[Exercise instructions] Comb through the entries for "follow" and pull out each line that holds it.

[Records shown]
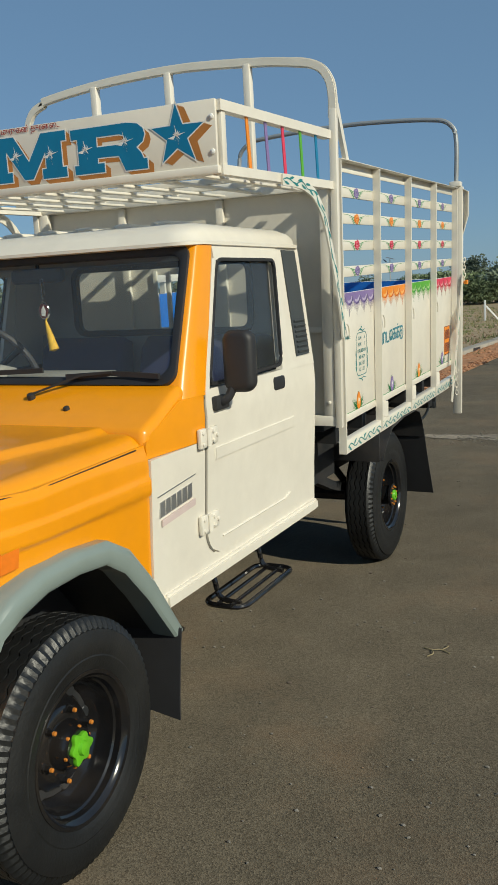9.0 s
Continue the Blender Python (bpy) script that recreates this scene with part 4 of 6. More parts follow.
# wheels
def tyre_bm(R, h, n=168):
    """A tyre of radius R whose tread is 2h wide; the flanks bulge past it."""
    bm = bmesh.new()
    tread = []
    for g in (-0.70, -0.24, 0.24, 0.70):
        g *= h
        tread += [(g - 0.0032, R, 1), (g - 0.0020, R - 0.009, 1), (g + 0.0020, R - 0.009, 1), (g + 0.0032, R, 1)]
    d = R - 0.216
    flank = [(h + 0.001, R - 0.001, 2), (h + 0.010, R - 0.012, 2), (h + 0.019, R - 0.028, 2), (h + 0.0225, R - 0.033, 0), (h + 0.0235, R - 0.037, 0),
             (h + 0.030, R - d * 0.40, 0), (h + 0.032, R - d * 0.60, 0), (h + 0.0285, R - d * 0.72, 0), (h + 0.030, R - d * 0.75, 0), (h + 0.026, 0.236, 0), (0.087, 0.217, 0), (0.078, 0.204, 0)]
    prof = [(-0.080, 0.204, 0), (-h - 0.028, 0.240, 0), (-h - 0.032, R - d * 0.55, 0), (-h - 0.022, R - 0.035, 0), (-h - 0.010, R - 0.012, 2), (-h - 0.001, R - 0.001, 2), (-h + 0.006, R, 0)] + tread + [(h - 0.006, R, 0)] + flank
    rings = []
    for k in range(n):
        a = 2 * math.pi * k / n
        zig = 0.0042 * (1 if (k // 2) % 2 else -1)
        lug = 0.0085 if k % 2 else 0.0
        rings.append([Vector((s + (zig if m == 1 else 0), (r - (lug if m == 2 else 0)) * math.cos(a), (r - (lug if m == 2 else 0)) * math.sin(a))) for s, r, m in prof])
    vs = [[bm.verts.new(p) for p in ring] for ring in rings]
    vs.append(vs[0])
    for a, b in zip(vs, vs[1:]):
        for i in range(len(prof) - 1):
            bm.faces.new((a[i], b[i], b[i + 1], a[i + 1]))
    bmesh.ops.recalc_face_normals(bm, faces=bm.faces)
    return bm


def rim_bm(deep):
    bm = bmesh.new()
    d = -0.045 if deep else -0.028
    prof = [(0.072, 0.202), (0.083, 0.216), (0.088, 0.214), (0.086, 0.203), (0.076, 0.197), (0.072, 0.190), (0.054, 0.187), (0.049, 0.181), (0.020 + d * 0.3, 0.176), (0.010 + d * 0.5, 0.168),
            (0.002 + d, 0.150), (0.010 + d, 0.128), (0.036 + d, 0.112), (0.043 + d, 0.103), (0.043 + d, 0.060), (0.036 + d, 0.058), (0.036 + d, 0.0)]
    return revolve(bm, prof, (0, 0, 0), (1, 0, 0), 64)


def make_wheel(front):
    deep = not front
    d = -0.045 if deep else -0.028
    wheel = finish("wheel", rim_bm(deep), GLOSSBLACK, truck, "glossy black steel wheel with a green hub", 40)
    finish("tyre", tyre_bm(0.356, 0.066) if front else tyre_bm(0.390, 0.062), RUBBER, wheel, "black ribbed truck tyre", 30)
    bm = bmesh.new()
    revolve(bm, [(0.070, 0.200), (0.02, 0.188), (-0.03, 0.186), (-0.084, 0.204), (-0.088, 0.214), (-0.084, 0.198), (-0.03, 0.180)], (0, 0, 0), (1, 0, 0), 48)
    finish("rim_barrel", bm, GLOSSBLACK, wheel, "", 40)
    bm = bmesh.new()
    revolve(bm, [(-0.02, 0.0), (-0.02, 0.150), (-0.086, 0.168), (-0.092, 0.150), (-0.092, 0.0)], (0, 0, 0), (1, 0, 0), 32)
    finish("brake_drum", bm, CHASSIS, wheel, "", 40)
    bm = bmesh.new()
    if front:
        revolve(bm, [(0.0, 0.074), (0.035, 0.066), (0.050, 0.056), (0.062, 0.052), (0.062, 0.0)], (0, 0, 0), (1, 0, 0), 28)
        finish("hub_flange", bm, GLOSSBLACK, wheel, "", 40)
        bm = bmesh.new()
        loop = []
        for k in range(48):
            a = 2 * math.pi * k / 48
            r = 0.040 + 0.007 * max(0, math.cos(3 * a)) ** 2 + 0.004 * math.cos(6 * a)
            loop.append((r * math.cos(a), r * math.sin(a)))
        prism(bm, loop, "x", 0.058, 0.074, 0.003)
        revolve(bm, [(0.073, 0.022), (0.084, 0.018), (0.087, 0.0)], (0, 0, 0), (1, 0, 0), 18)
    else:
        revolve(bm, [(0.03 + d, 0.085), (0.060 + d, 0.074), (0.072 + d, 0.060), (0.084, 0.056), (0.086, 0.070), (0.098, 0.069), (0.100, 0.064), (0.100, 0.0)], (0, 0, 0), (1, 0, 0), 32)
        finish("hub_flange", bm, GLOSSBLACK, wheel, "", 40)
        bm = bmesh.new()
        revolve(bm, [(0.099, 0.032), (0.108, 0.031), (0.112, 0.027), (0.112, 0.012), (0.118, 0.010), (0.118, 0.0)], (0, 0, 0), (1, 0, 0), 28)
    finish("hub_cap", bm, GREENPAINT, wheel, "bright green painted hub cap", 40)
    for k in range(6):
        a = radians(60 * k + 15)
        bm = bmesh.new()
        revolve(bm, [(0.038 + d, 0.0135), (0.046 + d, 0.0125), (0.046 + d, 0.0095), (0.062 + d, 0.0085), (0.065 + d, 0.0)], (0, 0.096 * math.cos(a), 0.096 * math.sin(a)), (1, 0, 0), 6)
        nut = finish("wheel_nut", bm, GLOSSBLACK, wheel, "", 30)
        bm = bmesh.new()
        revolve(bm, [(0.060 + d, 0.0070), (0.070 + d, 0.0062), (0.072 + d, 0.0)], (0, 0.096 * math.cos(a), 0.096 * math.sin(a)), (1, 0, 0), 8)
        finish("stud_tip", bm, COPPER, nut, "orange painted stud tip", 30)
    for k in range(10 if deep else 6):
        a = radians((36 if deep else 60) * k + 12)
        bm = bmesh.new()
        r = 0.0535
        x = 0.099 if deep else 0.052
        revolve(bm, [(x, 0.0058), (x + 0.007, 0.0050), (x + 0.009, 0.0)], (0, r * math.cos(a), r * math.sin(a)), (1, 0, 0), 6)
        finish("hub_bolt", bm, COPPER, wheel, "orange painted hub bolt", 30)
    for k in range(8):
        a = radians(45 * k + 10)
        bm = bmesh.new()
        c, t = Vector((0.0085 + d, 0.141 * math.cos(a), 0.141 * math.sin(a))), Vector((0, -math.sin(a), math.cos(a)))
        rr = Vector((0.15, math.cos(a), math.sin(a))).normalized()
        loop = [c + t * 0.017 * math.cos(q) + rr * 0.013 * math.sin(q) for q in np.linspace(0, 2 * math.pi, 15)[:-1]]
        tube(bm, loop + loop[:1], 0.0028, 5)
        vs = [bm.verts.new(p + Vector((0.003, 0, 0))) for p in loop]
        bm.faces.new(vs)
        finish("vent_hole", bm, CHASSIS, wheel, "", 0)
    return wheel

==

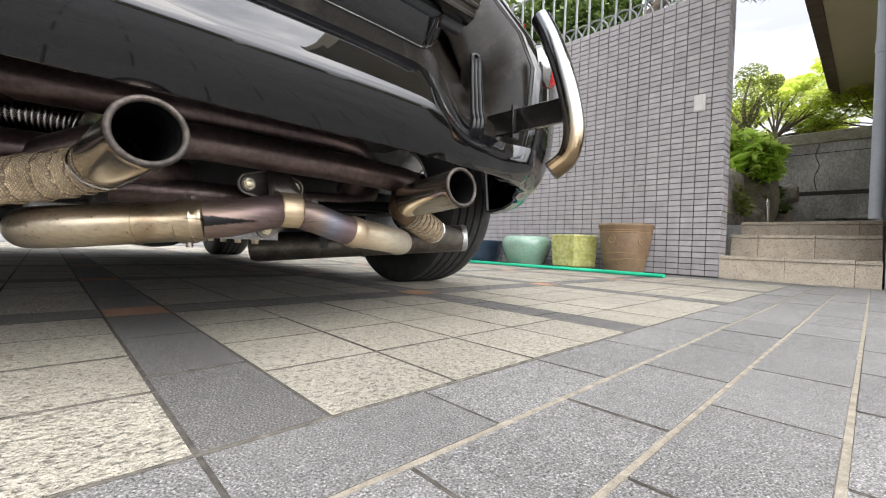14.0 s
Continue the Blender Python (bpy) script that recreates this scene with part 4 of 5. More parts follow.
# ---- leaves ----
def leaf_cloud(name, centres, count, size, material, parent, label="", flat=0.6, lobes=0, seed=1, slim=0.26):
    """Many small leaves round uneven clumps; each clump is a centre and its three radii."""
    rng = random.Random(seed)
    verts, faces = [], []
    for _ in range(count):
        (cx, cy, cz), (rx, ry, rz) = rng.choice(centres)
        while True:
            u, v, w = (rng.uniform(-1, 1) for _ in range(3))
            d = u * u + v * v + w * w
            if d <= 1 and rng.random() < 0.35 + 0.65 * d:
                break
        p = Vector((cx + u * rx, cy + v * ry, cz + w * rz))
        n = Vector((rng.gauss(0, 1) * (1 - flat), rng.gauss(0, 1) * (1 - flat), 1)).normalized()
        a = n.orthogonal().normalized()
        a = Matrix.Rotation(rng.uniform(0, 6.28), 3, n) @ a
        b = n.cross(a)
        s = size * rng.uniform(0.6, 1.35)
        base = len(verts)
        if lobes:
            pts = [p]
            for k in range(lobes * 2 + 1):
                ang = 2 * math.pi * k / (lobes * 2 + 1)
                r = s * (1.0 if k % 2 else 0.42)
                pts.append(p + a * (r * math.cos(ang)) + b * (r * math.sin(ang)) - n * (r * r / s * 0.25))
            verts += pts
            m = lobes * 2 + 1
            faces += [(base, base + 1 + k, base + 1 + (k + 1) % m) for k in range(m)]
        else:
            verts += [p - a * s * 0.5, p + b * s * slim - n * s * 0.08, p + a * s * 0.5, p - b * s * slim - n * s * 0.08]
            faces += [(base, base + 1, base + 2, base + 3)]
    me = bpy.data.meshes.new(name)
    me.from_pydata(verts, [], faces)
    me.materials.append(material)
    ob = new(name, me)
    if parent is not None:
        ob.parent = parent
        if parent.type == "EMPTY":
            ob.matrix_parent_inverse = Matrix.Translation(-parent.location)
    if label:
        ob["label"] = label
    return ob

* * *

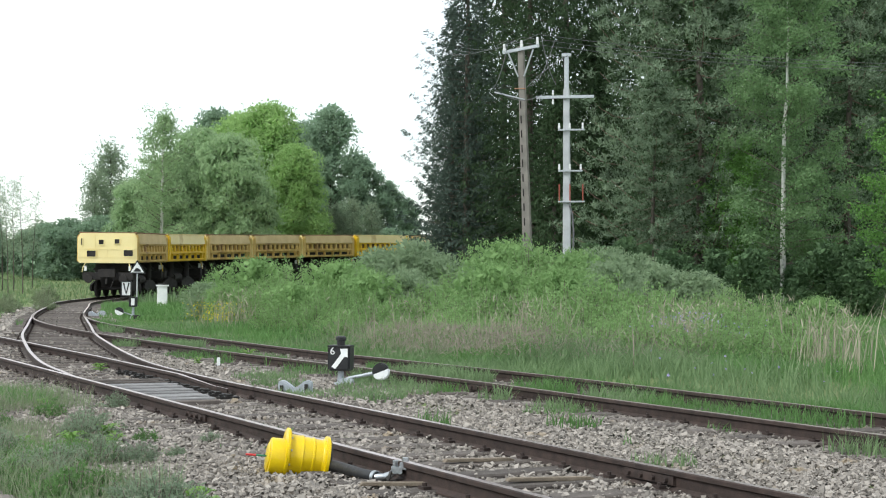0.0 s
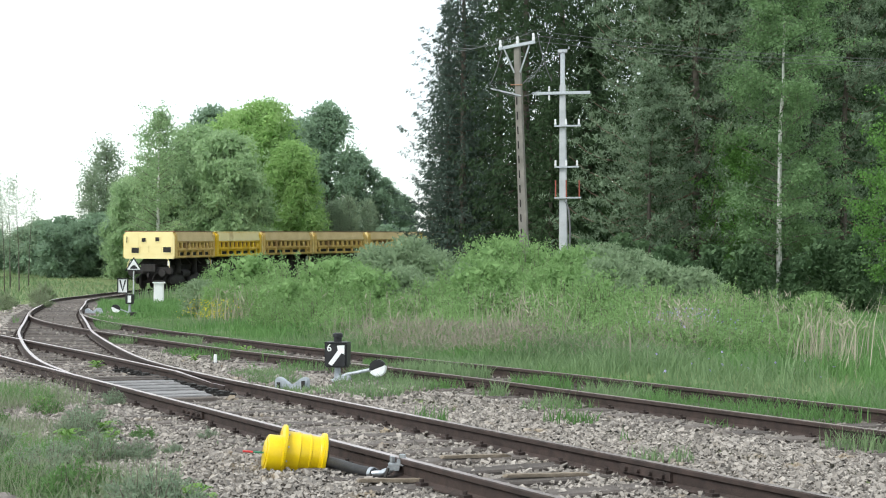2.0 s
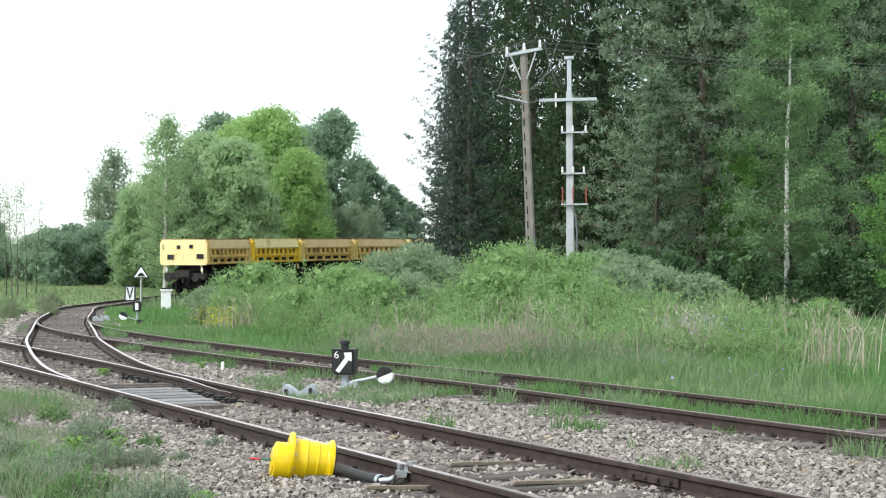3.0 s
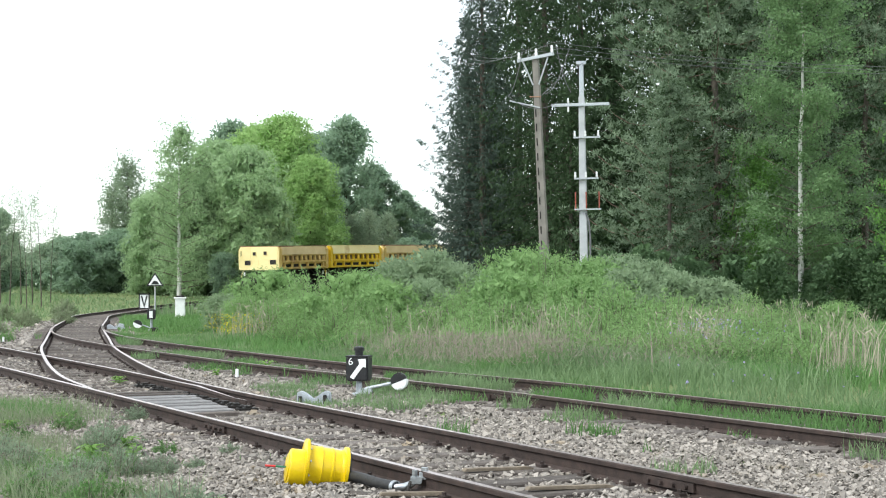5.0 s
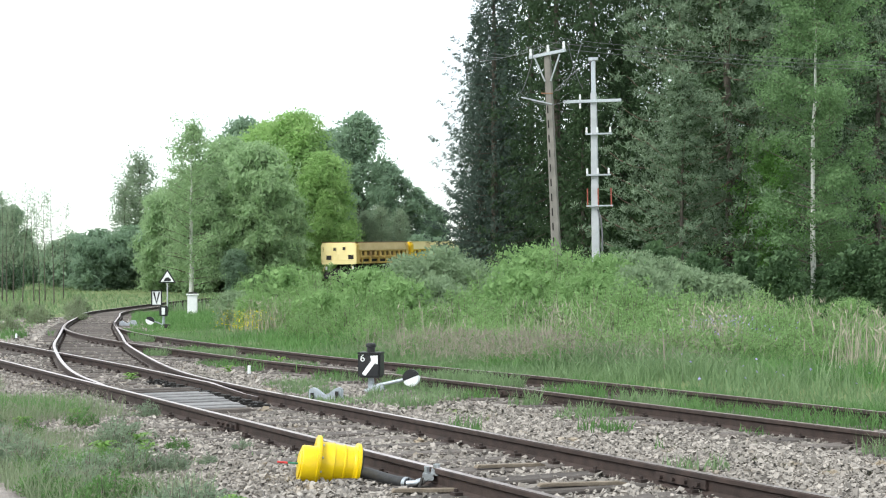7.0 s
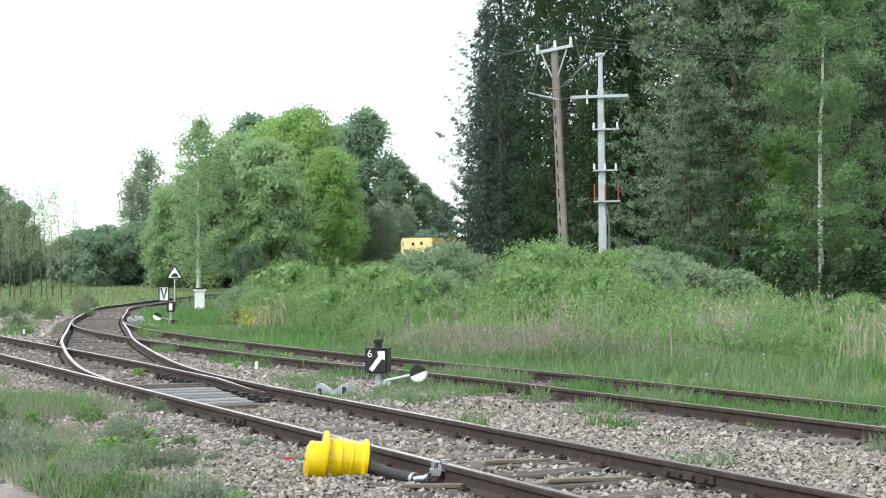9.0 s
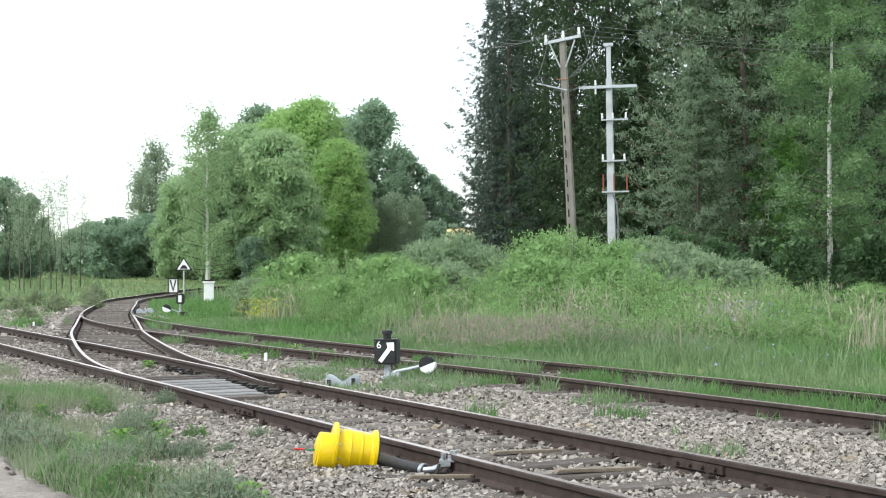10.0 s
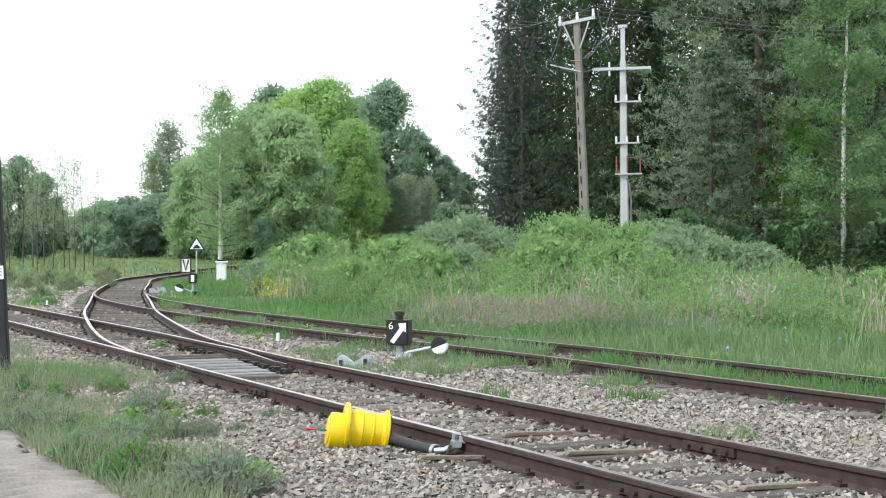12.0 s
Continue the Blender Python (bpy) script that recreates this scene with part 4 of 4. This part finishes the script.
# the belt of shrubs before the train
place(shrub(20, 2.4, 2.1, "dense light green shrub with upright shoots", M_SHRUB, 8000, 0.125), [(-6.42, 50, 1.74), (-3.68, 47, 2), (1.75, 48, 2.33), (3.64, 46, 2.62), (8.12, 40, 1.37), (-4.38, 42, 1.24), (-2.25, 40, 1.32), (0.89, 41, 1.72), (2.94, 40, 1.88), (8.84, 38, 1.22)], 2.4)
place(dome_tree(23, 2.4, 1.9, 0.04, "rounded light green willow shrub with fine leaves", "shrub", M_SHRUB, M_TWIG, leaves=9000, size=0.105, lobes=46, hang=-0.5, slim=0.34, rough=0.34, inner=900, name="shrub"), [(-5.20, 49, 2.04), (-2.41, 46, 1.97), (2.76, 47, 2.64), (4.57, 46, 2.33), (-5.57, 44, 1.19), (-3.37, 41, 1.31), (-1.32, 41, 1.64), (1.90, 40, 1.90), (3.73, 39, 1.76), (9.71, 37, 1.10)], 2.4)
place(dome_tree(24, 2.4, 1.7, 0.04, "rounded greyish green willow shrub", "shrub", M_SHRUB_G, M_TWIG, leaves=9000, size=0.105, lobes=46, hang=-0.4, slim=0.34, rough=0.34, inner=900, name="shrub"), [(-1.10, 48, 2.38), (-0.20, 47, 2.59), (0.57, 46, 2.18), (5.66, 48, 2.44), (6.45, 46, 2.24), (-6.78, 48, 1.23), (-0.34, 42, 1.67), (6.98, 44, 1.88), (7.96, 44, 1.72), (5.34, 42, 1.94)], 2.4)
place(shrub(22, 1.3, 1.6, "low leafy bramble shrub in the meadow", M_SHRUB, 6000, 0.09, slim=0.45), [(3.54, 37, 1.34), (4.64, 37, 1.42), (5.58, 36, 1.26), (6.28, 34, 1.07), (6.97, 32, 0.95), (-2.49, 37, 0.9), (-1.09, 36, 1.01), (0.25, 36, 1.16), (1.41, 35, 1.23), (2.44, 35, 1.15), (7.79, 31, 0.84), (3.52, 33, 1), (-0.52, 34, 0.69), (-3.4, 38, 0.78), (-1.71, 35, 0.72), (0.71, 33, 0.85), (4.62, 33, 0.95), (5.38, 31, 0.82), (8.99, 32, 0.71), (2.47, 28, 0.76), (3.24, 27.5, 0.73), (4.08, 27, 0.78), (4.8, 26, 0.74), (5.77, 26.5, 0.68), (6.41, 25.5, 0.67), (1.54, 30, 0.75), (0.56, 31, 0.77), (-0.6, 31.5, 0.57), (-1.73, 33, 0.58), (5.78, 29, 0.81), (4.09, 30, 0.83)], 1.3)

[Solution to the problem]
Continue the Blender Python (bpy) script that recreates this scene with part 4 of 6. More parts follow.
Continue the Blender Python (bpy) script that recreates this scene with part 4 of 5. More parts follow.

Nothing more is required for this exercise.